Editor’s note: This is part of a series of profiles for fall 2019 commencement.
By the time Maricruz Santoyo arrived at Arizona State University, she knew she had a story to tell. As a DACA (Deferred Action for Childhood Arrivals) recipient originally from Mexico, she felt her senior project, the film “Proud Dreamer,” was important to make in her time at the university.
“I felt there was a lack of information regarding DACA recipients, and I found myself constantly having to explain what it was and why I couldn’t apply for certain scholarships,” she said.
“The aim of the documentary was to inform people about what DACA recipients struggle with in our everyday lives but also show how regardless of the many obstacles we find, we still manage to succeed.”

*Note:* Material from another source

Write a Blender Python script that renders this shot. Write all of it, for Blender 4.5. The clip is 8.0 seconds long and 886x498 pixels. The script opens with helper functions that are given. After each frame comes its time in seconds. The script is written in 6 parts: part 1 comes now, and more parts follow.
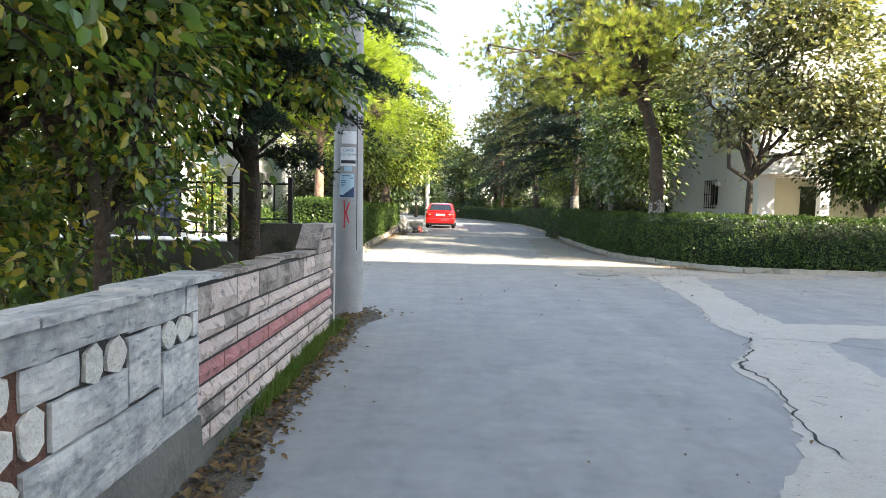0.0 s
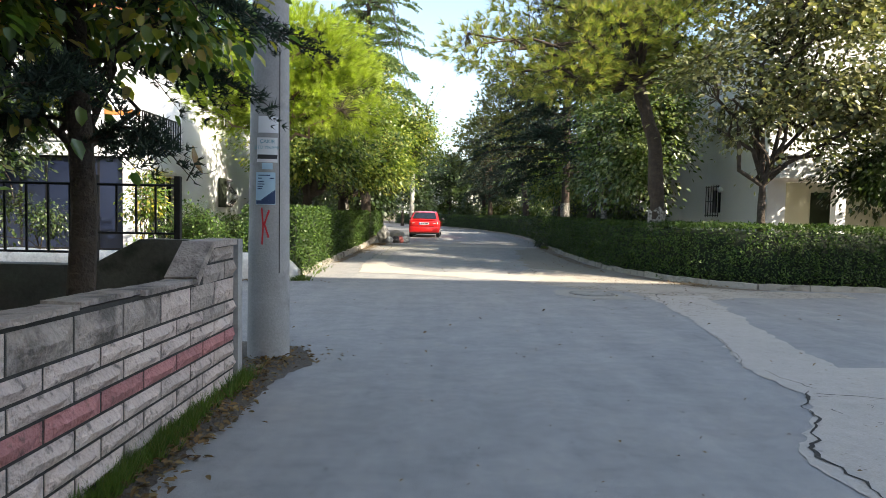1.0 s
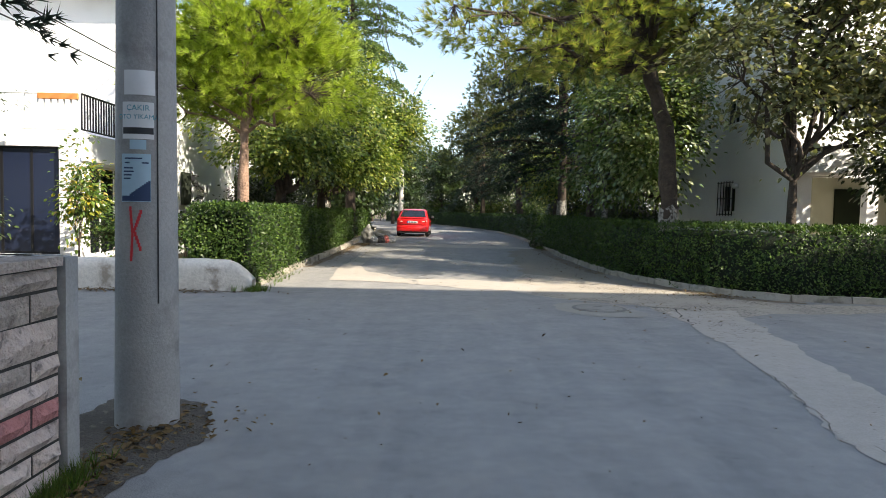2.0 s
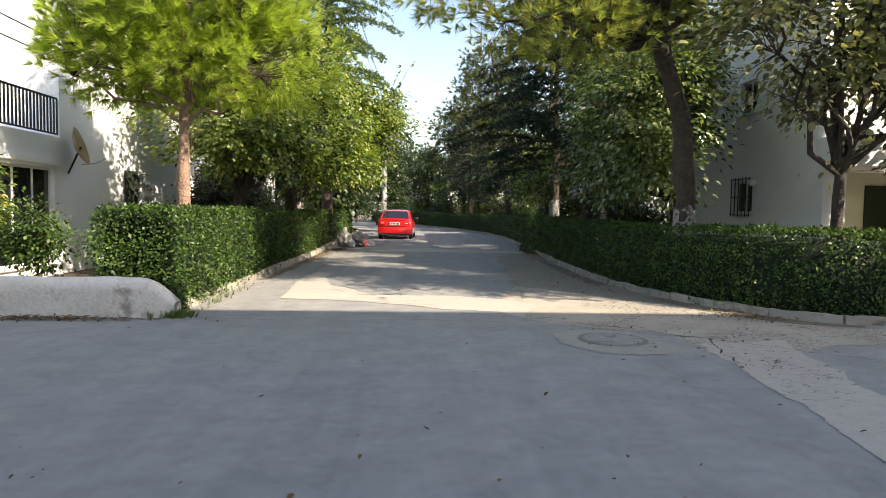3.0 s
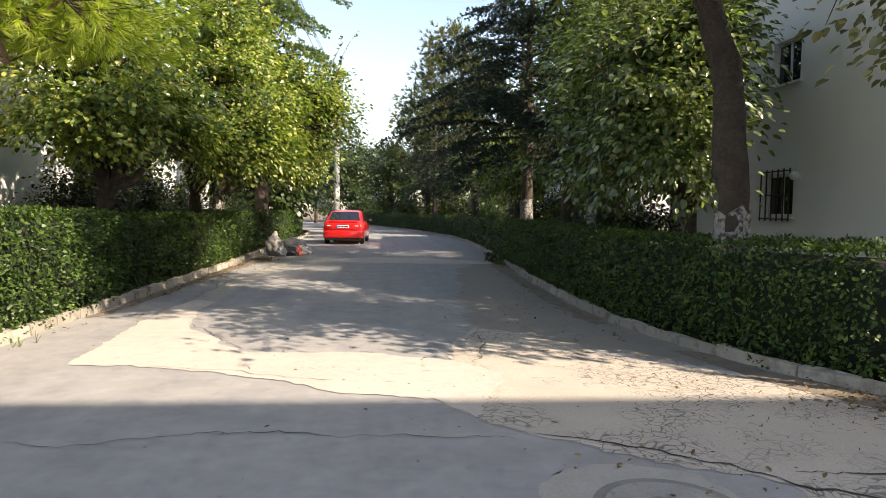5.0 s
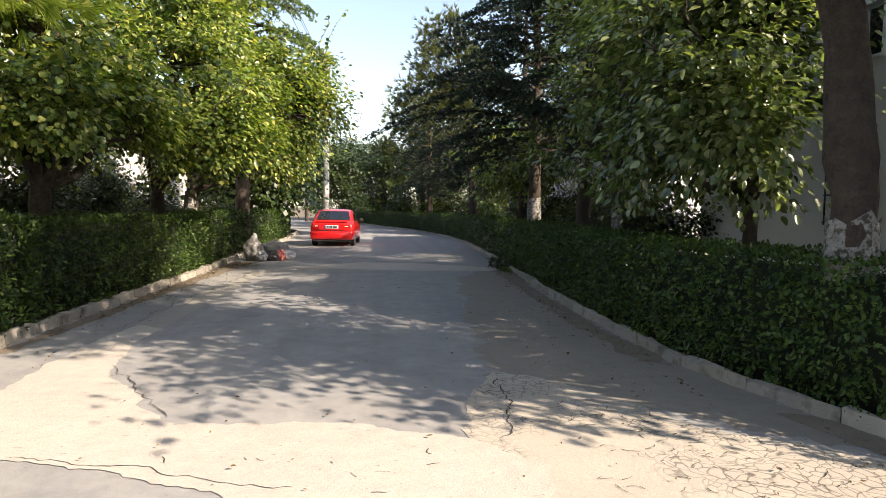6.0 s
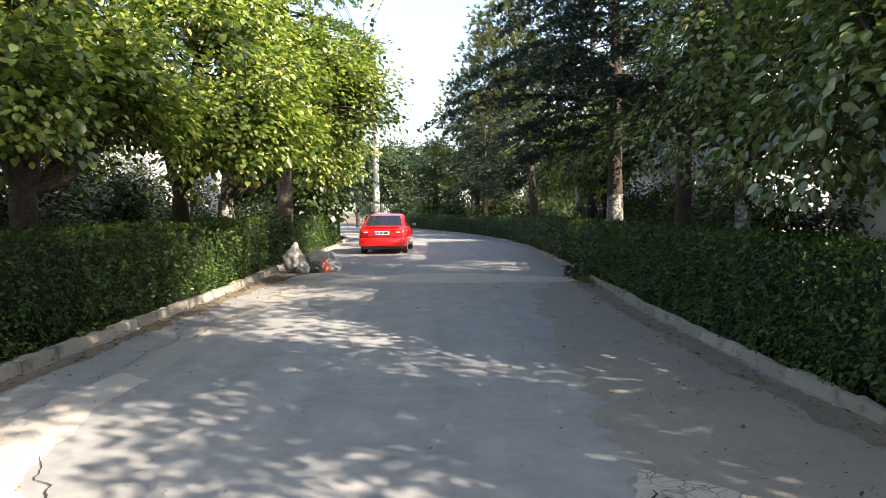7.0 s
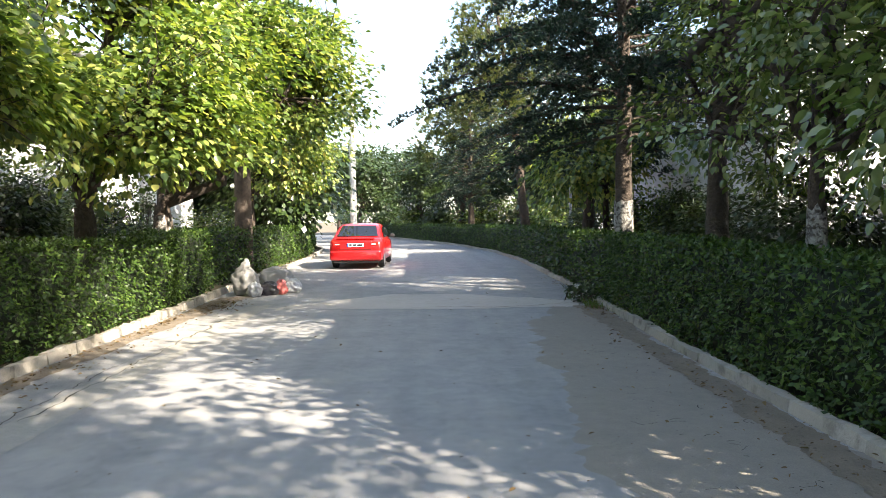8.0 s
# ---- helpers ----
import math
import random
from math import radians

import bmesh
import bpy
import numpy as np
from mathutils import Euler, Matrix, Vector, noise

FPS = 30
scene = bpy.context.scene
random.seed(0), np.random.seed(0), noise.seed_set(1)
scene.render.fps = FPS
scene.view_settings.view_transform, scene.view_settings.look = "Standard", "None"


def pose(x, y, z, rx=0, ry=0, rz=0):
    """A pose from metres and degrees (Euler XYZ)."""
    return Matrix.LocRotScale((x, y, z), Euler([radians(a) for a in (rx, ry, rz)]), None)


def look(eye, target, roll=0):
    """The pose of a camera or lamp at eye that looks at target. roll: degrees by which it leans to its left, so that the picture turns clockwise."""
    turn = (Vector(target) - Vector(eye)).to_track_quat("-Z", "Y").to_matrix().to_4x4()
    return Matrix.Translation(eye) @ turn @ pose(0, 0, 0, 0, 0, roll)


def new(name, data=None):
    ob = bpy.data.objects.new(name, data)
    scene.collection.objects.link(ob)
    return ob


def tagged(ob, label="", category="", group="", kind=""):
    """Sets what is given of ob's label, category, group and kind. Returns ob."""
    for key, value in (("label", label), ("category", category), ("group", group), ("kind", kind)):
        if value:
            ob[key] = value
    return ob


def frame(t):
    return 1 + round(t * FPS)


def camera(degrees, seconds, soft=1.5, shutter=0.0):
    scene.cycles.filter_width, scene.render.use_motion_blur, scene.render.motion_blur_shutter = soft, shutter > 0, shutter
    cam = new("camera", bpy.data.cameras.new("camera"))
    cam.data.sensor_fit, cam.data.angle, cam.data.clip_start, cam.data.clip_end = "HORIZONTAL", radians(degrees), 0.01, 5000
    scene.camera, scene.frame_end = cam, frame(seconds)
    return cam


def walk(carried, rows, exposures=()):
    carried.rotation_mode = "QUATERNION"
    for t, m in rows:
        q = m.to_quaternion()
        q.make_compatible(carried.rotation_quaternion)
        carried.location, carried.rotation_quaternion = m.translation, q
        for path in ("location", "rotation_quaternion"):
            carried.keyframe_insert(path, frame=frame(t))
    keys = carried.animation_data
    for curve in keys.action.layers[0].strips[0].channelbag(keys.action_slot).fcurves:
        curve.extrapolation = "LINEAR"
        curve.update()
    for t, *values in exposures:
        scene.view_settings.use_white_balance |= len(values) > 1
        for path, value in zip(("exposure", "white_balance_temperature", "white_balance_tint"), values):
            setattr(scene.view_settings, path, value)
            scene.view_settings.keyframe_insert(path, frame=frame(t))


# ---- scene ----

In the film, Santoyo interviews DACA recipients and supporters in English and Spanish about what immigration status means for Sun Devils’ educational opportunities and for their families. She also interviews DACA advocates from different organizations, including ASU’s DREAMzone.
Santoyo was involved in DREAMzone Support Circles as a student, and she says that attending these meetings helped her meet other DACA recipients she could relate to.
“The support circle made me feel safe, and it was a way for me to talk about the issues I was going through, which prior to assisting the support circle I had not been able to do.”
Santoyo was also involved with many clubs during her time at ASU and she was a treasurer for KoDE, a student club that teaches K-POP choreographies.
Santoyo, who graduated with her filmmaking practices degree this month, took time to speak with ASU Now about her time at ASU, what advice she would give to current students, and what the future looks like for her.
Question: What was your “aha” moment, when you realized you wanted to study the field you majored in?
Answer: I always knew I wanted to be a filmmaker, as growing up one of the favorite activities of my parents and I was watching films of all genres. However, in my second year at ASU, I took an animation class and realized that’s what I wanted to focus on. Ever since I have been learning animation on my own and taking the classes that ASU offers for it.
Q: What’s something you learned while at ASU — in the classroom or otherwise — that surprised you, that changed your perspective?
A: Something I learned at ASU that changed my perspective is that no matter where you come from, you can succeed. I have worked with people of different backgrounds and they have taught me to never give up and to continue working hard.
Q: Why did you choose ASU?
A: I chose ASU due to the resources available to DACA recipients but also because when I researched film programs I felt ASU was a good fit for me.
Q: Which professor taught you the most important lesson while at ASU?
A: Professor Gene Ganssle has always talked about the importance of believing in yourself and the project you’re working on. I kept this in mind when doing my film projects, as working on sets can sometimes be tiresome, but if you are confident and believe in the project you can make the people working with you feel confident too.
Q: What’s the best piece of advice you’d give to those still in school?
A: My best piece of advice for those still in school is don’t ever give up; keep going. There may be times when you have doubts and feel like giving up but don’t. There will always be people willing to help and lend a hand.
Q: What was your favorite spot on campus, whether for studying, meeting friends or just thinking about life?
A: I enjoyed spending time at the Music Building. The music being played by the students helped me relax and study.
Q: What are your plans after graduation?
A: After graduation, I plan to continue learning animation and getting an internship at an animation studio.
Q: If someone gave you $40 million to solve one problem on our planet, what would you tackle?
A: I would tackle accessible education for all since it’s not just DACA recipients who struggle with this.